#### DATA PROVIDED:

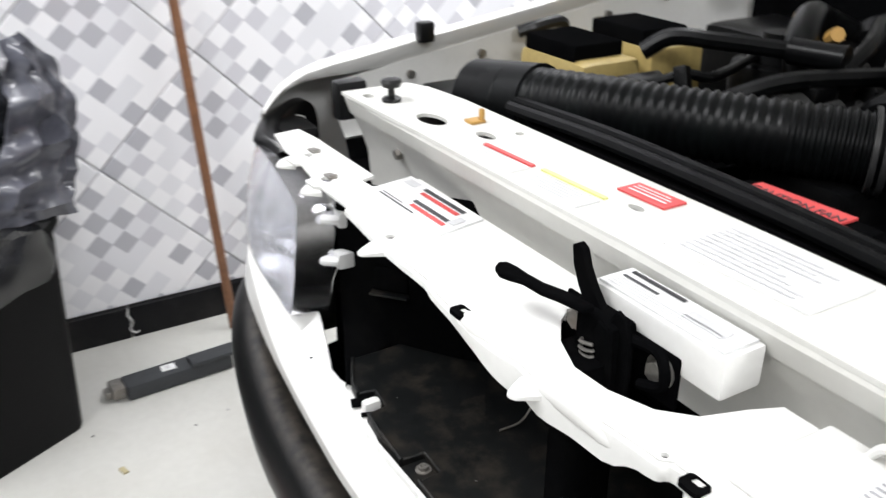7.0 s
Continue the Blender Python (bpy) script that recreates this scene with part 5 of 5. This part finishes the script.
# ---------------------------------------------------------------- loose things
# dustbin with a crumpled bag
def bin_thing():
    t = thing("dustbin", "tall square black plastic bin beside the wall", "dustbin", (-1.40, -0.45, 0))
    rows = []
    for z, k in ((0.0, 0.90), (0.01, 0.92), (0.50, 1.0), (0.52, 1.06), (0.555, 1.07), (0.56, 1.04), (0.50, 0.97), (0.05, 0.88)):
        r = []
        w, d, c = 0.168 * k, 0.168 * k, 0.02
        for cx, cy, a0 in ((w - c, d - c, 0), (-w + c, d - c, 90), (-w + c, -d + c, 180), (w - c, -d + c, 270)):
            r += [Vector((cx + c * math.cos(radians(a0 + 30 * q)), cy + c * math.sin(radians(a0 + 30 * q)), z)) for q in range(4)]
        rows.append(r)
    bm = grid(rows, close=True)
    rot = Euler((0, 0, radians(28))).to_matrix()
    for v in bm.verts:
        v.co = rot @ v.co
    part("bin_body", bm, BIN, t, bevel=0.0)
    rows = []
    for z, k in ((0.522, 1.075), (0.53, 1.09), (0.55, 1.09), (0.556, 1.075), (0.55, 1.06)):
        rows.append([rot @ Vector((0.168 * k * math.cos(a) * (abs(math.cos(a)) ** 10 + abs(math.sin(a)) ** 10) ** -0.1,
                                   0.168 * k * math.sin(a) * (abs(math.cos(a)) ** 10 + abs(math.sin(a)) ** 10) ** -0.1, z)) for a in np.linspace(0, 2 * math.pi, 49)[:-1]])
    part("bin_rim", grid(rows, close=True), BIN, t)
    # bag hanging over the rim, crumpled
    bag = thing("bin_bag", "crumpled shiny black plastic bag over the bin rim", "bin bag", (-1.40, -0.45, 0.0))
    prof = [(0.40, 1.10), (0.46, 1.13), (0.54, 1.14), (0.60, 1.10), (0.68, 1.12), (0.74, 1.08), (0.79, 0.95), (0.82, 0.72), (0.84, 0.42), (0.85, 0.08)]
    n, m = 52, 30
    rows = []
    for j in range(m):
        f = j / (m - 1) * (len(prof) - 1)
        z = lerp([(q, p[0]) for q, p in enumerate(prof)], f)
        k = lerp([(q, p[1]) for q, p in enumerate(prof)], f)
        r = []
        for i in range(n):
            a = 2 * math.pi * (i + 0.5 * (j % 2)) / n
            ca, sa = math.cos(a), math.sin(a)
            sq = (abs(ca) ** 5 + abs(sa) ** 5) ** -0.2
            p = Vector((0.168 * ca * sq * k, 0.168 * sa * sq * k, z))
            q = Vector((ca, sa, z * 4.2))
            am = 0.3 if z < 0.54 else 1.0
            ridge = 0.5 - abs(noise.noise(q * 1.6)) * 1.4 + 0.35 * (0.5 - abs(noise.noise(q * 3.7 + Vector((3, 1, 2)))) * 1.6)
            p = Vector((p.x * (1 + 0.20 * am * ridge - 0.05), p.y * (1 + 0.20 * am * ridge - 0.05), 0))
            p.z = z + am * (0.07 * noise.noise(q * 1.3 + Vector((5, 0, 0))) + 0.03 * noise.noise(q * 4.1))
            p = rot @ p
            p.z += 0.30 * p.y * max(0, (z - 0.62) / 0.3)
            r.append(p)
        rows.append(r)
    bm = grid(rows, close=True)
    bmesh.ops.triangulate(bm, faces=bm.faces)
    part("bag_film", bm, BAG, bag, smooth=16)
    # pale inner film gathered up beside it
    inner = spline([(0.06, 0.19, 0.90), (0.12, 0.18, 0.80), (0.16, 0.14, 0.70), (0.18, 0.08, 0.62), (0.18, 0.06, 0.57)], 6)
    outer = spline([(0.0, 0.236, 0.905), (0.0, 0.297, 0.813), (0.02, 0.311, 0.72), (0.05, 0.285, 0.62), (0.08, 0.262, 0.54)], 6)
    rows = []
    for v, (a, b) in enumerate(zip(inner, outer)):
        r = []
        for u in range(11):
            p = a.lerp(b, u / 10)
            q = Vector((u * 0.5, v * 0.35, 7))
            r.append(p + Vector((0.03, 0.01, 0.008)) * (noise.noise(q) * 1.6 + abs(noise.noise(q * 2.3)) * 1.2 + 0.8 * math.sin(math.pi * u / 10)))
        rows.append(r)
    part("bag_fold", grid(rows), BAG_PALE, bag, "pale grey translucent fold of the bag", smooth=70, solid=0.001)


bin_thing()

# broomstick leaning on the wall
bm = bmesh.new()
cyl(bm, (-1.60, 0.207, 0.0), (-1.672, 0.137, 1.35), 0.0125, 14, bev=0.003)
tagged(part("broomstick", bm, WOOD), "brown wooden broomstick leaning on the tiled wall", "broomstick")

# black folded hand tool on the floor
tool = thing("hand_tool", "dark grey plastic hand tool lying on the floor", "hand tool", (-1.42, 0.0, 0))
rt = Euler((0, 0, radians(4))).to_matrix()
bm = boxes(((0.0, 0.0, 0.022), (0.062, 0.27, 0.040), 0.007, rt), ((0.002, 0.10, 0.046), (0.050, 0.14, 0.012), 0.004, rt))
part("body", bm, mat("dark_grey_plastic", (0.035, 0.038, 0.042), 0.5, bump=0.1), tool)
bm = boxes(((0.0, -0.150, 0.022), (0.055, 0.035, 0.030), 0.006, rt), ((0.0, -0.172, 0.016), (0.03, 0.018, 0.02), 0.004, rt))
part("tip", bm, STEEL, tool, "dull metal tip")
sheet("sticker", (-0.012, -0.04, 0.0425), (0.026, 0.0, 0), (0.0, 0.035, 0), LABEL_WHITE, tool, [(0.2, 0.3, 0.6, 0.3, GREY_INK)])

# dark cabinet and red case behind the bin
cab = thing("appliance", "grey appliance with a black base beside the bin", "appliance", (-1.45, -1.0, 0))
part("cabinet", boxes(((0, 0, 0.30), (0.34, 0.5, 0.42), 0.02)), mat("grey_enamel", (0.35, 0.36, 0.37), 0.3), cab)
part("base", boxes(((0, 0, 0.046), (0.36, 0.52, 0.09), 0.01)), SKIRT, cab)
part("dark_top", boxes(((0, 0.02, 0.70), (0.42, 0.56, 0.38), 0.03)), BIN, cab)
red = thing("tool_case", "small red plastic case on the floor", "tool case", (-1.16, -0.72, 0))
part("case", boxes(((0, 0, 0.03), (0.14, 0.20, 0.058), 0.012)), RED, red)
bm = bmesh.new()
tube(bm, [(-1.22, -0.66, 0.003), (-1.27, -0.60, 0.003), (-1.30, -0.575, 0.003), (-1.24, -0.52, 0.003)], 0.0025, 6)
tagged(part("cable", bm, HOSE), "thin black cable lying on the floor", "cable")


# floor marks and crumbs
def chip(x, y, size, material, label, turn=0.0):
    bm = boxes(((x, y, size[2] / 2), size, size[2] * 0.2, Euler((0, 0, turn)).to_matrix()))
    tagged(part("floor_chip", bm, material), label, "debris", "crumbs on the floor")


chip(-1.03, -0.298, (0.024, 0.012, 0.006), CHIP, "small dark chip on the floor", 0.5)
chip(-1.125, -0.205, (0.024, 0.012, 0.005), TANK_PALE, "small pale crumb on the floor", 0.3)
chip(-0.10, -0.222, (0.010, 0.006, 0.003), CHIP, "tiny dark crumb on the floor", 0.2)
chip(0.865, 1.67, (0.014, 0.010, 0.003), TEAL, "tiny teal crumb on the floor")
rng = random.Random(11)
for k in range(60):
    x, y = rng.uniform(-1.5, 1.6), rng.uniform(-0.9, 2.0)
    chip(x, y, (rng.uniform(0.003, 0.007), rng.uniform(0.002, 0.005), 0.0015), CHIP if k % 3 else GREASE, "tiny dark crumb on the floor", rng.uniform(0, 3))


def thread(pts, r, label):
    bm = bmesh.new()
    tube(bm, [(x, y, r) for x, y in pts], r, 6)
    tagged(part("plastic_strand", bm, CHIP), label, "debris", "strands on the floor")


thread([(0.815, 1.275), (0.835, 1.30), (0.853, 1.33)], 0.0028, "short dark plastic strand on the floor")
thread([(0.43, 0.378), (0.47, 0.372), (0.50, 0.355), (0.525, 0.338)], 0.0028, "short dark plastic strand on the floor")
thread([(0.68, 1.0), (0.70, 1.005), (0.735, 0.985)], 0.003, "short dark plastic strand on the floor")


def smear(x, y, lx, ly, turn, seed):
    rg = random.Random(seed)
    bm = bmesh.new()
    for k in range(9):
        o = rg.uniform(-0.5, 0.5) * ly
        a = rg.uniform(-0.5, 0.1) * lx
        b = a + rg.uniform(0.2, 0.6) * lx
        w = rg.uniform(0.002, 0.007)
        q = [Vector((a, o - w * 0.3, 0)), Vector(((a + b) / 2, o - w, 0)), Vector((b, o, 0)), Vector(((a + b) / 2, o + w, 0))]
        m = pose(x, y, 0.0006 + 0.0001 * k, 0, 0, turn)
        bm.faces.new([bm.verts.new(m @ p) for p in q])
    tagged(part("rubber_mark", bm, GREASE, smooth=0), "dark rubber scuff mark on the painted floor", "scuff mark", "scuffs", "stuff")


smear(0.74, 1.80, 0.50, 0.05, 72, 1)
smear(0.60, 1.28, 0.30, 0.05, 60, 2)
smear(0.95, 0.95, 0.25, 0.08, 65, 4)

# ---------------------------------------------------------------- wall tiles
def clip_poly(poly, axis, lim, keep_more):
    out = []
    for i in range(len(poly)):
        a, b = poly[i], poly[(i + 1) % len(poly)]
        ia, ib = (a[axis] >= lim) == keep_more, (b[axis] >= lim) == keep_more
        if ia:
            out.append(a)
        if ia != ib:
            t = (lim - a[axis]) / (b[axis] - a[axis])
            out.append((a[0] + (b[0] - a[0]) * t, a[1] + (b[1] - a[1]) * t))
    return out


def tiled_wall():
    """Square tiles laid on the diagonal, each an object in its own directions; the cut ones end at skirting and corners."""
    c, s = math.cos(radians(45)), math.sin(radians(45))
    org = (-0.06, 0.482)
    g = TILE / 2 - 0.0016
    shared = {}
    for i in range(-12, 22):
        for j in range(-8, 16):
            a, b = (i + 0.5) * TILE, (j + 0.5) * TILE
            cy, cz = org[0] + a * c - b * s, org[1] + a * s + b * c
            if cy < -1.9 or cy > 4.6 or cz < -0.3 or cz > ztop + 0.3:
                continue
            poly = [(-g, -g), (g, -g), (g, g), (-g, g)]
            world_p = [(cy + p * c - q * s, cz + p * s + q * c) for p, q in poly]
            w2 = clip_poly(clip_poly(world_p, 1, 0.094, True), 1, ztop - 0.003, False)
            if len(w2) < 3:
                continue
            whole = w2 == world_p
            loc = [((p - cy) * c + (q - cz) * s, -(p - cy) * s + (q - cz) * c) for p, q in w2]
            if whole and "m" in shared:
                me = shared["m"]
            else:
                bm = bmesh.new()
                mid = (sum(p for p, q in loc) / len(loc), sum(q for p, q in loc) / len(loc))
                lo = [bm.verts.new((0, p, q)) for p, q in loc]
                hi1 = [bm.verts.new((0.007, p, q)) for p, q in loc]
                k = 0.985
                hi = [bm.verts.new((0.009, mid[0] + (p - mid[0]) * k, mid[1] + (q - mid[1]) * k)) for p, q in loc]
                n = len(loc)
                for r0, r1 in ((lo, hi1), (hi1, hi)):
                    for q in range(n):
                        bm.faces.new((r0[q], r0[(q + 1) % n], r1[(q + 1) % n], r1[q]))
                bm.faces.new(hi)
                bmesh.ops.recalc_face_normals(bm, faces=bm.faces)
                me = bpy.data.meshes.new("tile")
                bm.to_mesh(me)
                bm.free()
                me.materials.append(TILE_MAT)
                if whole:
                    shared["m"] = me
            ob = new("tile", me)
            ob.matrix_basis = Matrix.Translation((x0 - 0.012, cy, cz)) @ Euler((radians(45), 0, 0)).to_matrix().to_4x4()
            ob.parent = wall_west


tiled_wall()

#### TASK PROMPT:
Pick out each line that holds the string "with".

#### EXPECTED OUTPUT:
Continue the Blender Python (bpy) script that recreates this scene with part 5 of 5. This part finishes the script.
# dustbin with a crumpled bag
cab = thing("appliance", "grey appliance with a black base beside the bin", "appliance", (-1.45, -1.0, 0))